Sunday, September 11, 2011

Songs in the key of my life: The Mothers of Invention - Uncle Meat



For a long time in my teens and beyond I was a huge Frank Zappa fan, still am today, but at one time most friends and acquaintances would see me as that Zappa guy. Only recently I visited a used record store and the guy behind the counter came right up to me to ask a specific Zappa question, although I didn't know he was!
My luck was that I had a very bad start with Frank Zappa. Inspired by Raoul Hoffmann's book Zoom Boom on innovative rock music that was a great help to me finding inspirational music I bought the soundtrack 200 Motels. Besides having heard some (sensational) titles by Zappa on radio this was the first album I actually purchased. It was quite a shock and gave me nightmares for at least 3 days. I hated it and even tried to sell it, in vain, of course. I still don't cherish the album that much, but I worked myself through the album piece by piece, bit by bit, until I understood it musically. To make a long story short, I was not done with Zappa yet.
So I got the Uncle Meat album, another recommendation from a book, Siegfried Schmidt-Joos' and Barry Graves' Rock-Lexikon, one of my first 'bibles' on music. It was on their list of the 100 rock albums essential to a collection (till 1976, that is), and I was immediately taken in. This was to me an ingenious collage of all kinds of music, very much in the style of the creepy pop-art cover.
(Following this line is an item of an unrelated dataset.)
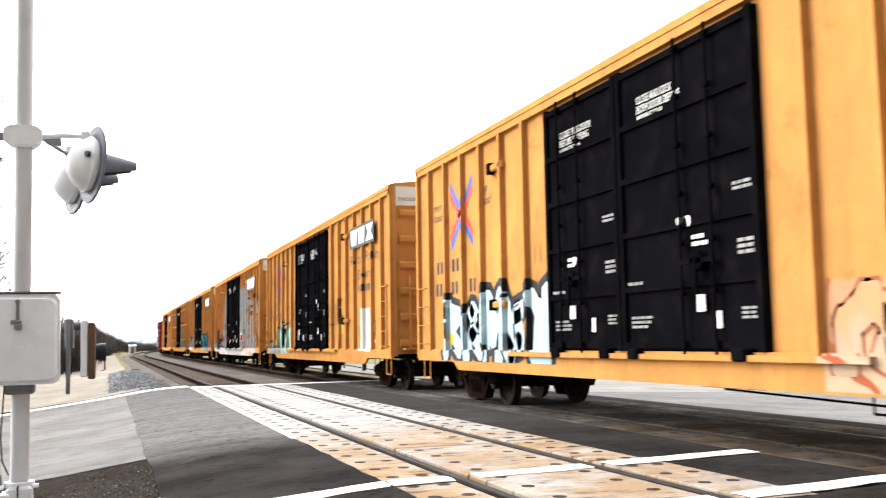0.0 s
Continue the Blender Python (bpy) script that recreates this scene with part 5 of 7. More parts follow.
def doors(t, half, d0, d1, h, kind, mat, body_mat, seed):
    rnd = random.Random(seed)
    top, low = h - 0.28, 1.08
    if kind == "plug":        # two black plug doors with locking rods
        mid = (d0 + d1) / 2 + 0.35
        part("door_track", Build().box(-1.66, -1.56, d0 - half - 1.5, d1 - half + 1.5, 0.98, 1.05), body_mat, t)
        for k, (a, e) in enumerate(((d0, mid - 0.01), (mid + 0.01, d1))):
            y0, y1 = a - half, e - half
            d = part("door", Build().chamfer(-1.555, -1.48, y0, y1, low, top, 0.015), mat, t, "black plug door with white stencils")
            for z in steps(low + 0.08, top - 0.08, 5):
                part("door_rail", Build().box(-1.60, -1.553, y0 + 0.02, y1 - 0.02, z - 0.04, z + 0.04), mat, d)
            for y in (y0 + 0.06, y1 - 0.06):
                part("door_stile", Build().box(-1.605, -1.553, y - 0.05, y + 0.05, low, top), mat, d)
            yy = y0 + (y1 - y0) * (0.38, 0.62)[k]
            for q in (yy - 0.32, yy + 0.32):
                part("lock_rod", Build().tube((-1.64, q, low - 0.04), (-1.64, q, top + 0.04), 0.021, n=7), mat, d)
            b = Build()
            for q in (yy - 0.32, yy + 0.32):
                for z in steps(low + 0.1, top - 0.1, 6):
                    b.box(-1.67, -1.6, q - 0.045, q + 0.045, z - 0.03, z + 0.03)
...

There are so many surprises, so much humor (musically and lyrically), wonderful melodies set in almost as throw-aways and powerful atonal passages, it's overwhelming. I still love to listen through it, at best in complete (it's a double album). At the time my family took a vacation in a small mountain town in Austria, and without a record player I quickly copied the 2 records on cassette for the trip. All through that rainy foggy horror week in the Alps I spent every free minute to listen to Uncle Meat, I even learnt to play the Uncle Meat theme on piano, although I couldn't really play piano. Most of the main melodies pop up in my head every once and while even today, especially the main theme and King Kong.
Interestingly, Zappa used a lot of the music from here and integrated it into his The Yellow Shark composition which was performed with a classical orchestra here in Germany. I can only recommed that album as well.